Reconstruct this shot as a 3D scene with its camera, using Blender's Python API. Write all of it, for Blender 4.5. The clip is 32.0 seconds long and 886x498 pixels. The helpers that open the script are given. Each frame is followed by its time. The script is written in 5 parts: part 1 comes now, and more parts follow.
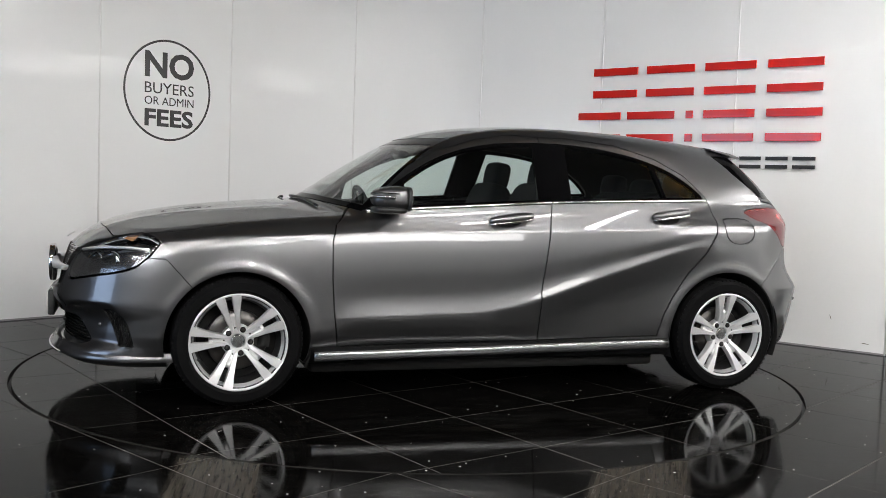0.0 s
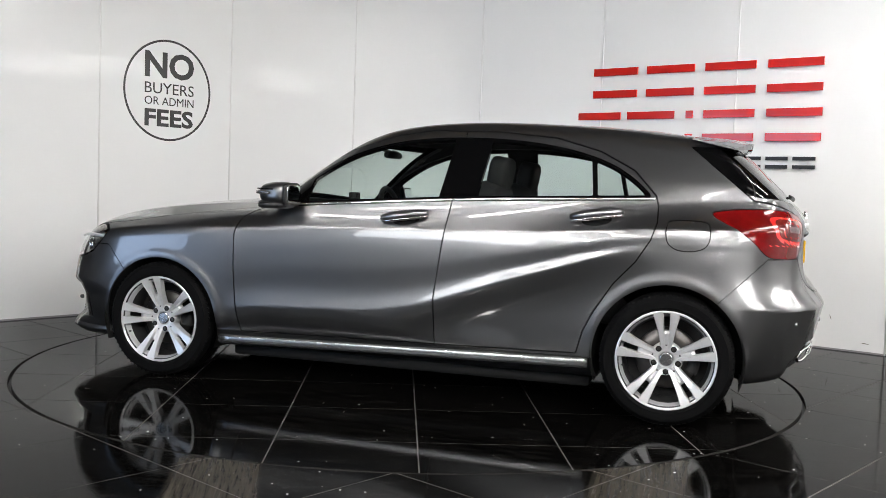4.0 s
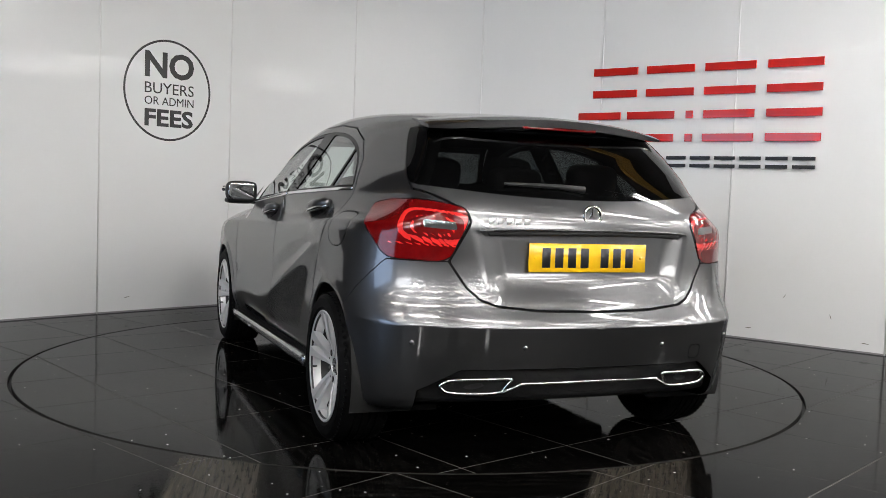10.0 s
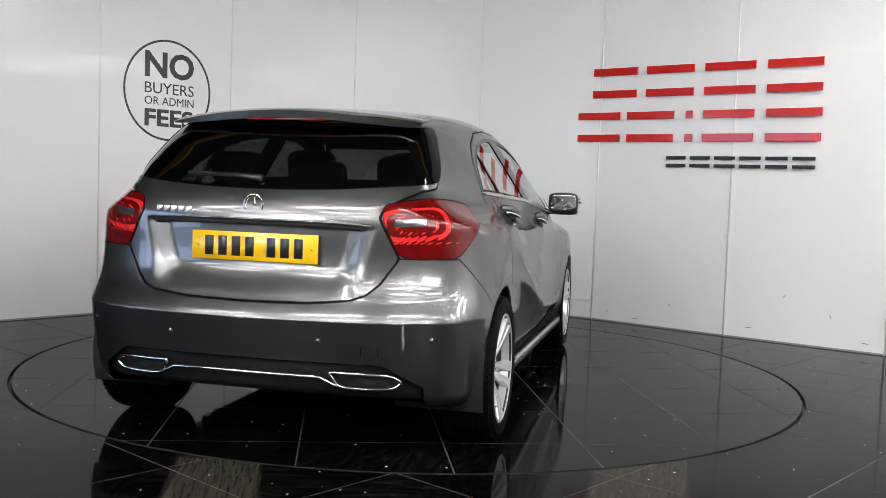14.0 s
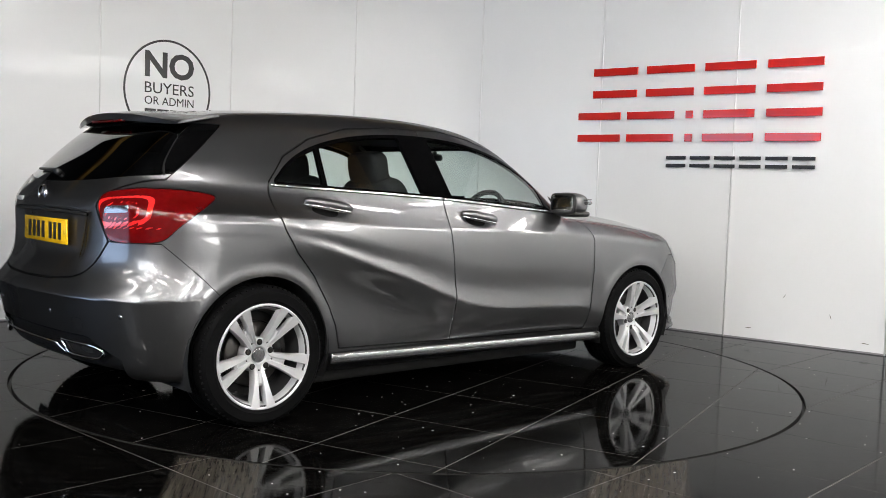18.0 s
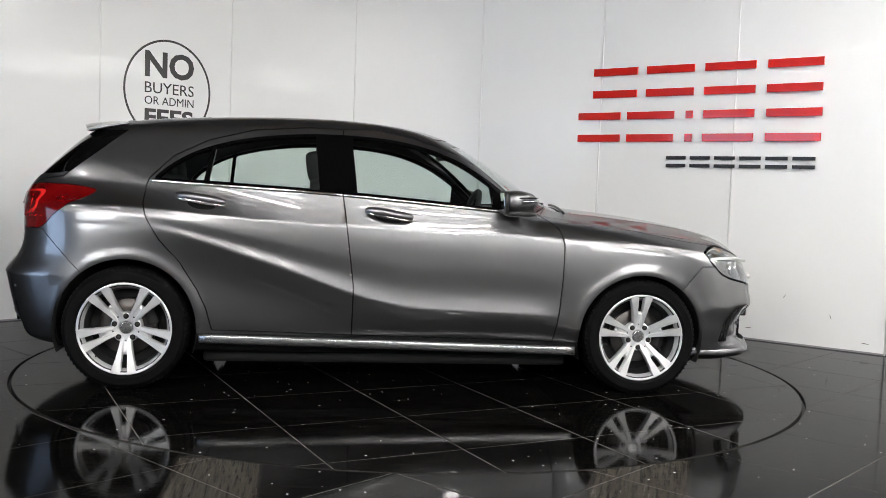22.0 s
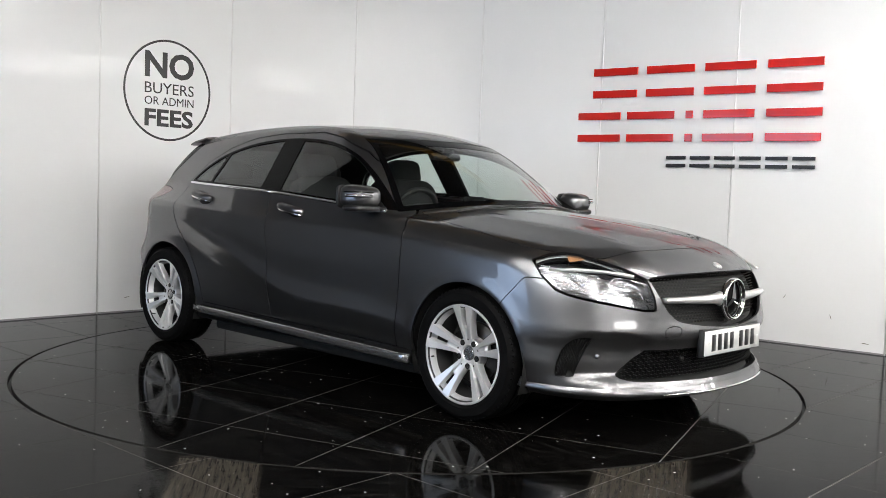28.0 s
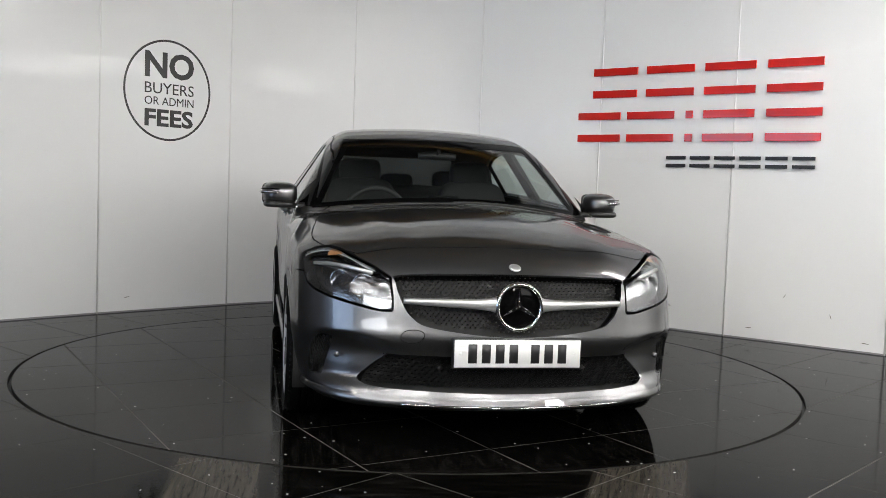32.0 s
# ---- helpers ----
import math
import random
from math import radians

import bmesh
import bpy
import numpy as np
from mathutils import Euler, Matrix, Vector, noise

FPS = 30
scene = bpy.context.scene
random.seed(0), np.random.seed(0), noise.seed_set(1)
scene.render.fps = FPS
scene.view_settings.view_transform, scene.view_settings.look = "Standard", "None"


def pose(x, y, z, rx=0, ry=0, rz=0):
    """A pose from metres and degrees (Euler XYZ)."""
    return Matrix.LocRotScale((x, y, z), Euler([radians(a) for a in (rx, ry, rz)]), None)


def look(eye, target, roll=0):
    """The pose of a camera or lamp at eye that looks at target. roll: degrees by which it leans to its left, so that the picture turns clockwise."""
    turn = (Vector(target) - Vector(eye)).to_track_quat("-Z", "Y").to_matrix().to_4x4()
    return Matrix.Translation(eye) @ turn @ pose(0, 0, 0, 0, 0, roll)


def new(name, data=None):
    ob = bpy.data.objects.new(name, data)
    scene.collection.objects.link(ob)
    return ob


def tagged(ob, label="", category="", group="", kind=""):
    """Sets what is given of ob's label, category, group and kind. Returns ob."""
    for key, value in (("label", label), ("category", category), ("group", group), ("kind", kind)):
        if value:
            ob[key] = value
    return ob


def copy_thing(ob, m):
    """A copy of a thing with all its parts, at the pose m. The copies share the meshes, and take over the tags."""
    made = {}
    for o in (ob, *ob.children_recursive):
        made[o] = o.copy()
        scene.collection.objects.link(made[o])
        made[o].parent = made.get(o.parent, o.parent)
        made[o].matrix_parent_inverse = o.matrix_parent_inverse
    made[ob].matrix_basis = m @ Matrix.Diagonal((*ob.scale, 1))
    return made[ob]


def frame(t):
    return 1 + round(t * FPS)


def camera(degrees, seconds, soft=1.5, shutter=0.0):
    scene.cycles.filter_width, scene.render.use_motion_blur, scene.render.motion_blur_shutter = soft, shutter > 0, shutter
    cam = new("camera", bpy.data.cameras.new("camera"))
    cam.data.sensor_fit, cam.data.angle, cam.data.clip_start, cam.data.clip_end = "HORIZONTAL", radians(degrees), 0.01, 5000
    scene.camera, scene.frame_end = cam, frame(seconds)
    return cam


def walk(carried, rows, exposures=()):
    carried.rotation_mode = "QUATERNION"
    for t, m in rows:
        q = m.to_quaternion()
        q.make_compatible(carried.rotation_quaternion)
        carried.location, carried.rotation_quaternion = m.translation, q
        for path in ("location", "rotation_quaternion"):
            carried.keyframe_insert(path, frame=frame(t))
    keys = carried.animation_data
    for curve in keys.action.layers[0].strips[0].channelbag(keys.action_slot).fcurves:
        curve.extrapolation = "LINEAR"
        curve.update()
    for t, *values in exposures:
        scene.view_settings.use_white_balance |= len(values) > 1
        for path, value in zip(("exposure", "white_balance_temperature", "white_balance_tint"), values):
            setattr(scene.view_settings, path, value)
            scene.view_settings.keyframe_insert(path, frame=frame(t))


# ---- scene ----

● Problem to solve: Starting at the top of the listing above, reproduce each line up to and including the one with "made[o].matrix_parent_inverse = o.matrix_parent_inverse"; omit the pictures.

● Solution to the exercise:
Reconstruct this shot as a 3D scene with its camera, using Blender's Python API. Write all of it, for Blender 4.5. The clip is 32.0 seconds long and 886x498 pixels. The helpers that open the script are given. Each frame is followed by its time. The script is written in 5 parts: part 1 comes now, and more parts follow.
0.0 s
4.0 s
10.0 s
14.0 s
18.0 s
22.0 s
28.0 s
32.0 s
# ---- helpers ----
import math
import random
from math import radians

import bmesh
import bpy
import numpy as np
from mathutils import Euler, Matrix, Vector, noise

FPS = 30
scene = bpy.context.scene
random.seed(0), np.random.seed(0), noise.seed_set(1)
scene.render.fps = FPS
scene.view_settings.view_transform, scene.view_settings.look = "Standard", "None"


def pose(x, y, z, rx=0, ry=0, rz=0):
    """A pose from metres and degrees (Euler XYZ)."""
    return Matrix.LocRotScale((x, y, z), Euler([radians(a) for a in (rx, ry, rz)]), None)


def look(eye, target, roll=0):
    """The pose of a camera or lamp at eye that looks at target. roll: degrees by which it leans to its left, so that the picture turns clockwise."""
    turn = (Vector(target) - Vector(eye)).to_track_quat("-Z", "Y").to_matrix().to_4x4()
    return Matrix.Translation(eye) @ turn @ pose(0, 0, 0, 0, 0, roll)


def new(name, data=None):
    ob = bpy.data.objects.new(name, data)
    scene.collection.objects.link(ob)
    return ob


def tagged(ob, label="", category="", group="", kind=""):
    """Sets what is given of ob's label, category, group and kind. Returns ob."""
    for key, value in (("label", label), ("category", category), ("group", group), ("kind", kind)):
        if value:
            ob[key] = value
    return ob


def copy_thing(ob, m):
    """A copy of a thing with all its parts, at the pose m. The copies share the meshes, and take over the tags."""
    made = {}
    for o in (ob, *ob.children_recursive):
        made[o] = o.copy()
        scene.collection.objects.link(made[o])
        made[o].parent = made.get(o.parent, o.parent)
        made[o].matrix_parent_inverse = o.matrix_parent_inverse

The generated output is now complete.